Propel really knocked it out of the park last holiday season with not one, but three Star Wars battle drones. And make no mistake, these aren’t simply scaled down starfighters from the movies — they nailed the entire fantasy. The flying and maneuvering, the music, the lighting, the voices, the gameplay, the wear and tear on the ships, and even the unboxing feels like it’s straight out of a galaxy far, far away. Not only that, but the ‘battle’ in the name means something — Propel designed the drones to not just fly around, but battle others in dogfights as big as 24 drones.
The attention to detail on the drones is amazing. Each model is hand painted to beautifully represent the ships in the condition they were in during the movie: with some miles on the odometer. The current models are numbered, certified, and sold in a collectible display case. When the outer box is opened, the drone is beautifully propped inside a lit up display case with music and audio clips from the movies playing out loud. The display case itself looks like it was ripped from the movie set. Thankfully, you can recharge the case to re-experience the unboxing over and over again.
The unboxing was a really fun experience, but my impatience got the best of me — I wanted to fly. The setup took much longer than expected with some disappointment along the way. Set aside 45 minutes if you’ve never used a drone before. First, your controller requires four AA batteries that are not included. There are two rechargeable batteries included for the drone, but they are not fully charged. After putting on the battery and some other parts, you think you’re good to go. When you pick up the controller and start pushing buttons, you’ll realize it’s unintuitive and impossible to fly without a full read of the instructions. Read the whole thing, beginning to end — it will take a good 15 minutes.

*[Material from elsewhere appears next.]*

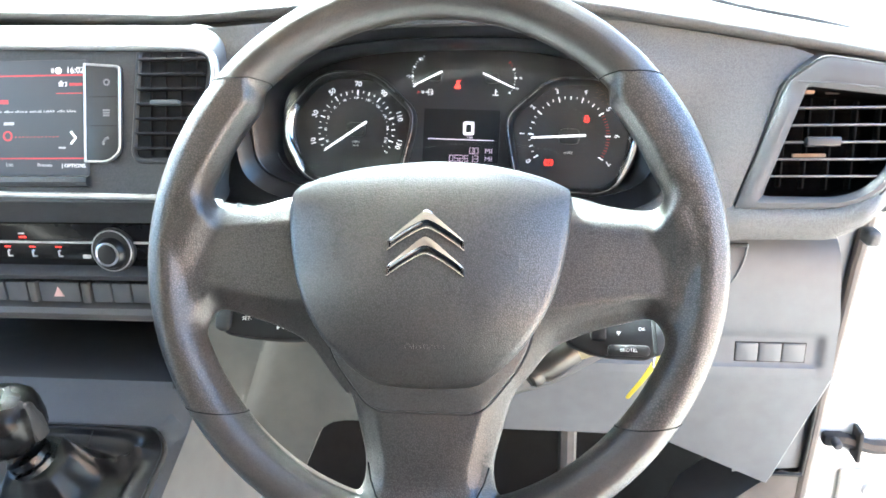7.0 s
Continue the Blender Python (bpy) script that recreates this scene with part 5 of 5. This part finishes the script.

Flying definitely takes some practice. It’s much easier outside or in a very large room. It’s easy to get mentally disoriented, and within seconds you’ll panic and crash. Thankfully, it does quite well with crashes, although propellers can fly off in bad crashes. They’re clear so it’s good that there’s extras.
I had a bunch of wall crashes in the apartment and even the really bad looking ones did not mark the walls. I might have just gotten lucky. With that said, you can definitely break some stuff inside the house, and eventually the drone will show the effects. It comes with a training cage that’s useful for indoor flying and learning the ropes, but I broke my cage after a few crashes.
With practice, indoor flying can be extremely precise and fun. It becomes easy to maneuver through small openings and navigate random items. There’s a lot of air coming out of the bottom of the drone, so papers underneath it will also fly.
Outside, you can really test out the speed and height capabilities. The drone can fly over 35 MPH; it’s really fast. It can get to 30 MPH in a mere 3 seconds. The controller can be set to one of three speeds. I was able to get it relatively high, but was too nervous about losing it on top of a house. It felt like it got to 30 feet high without an issue. You can move the drone almost every which way, and there’s even a button to do a right or left barrel roll. Just keep in mind that outside, you’re working against the wind, and that can make piloting a lot more difficult. You’re not supposed to fly in inclement weather at all.
If you touch the propeller while the drone is being operated, it will seriously hurt. I did it a few times on accident and it didn’t break skin, but it leaves a mark and can hurt all day. It’s pretty serious for a toy, so be careful if you have little ones running around.
You get about eight minutes of fly time on each battery, so it’s nice that two are included. They take about 30 minutes each to fully charge. The included charger can be plugged into a wall or a USB port.
Propel didn’t only design the Star Wars drones only to casually fly around for fun; they designed them to battle. Each drone is equipped with laser shooters that fire off invisible beams — hit another drone, and they’ll lose a life point on their controller. Three hits, and you’re out. Up to 24 drones can battle at once, so if you manage to create a meetup for people with these Propel drones, it could make for a really fun afternoon.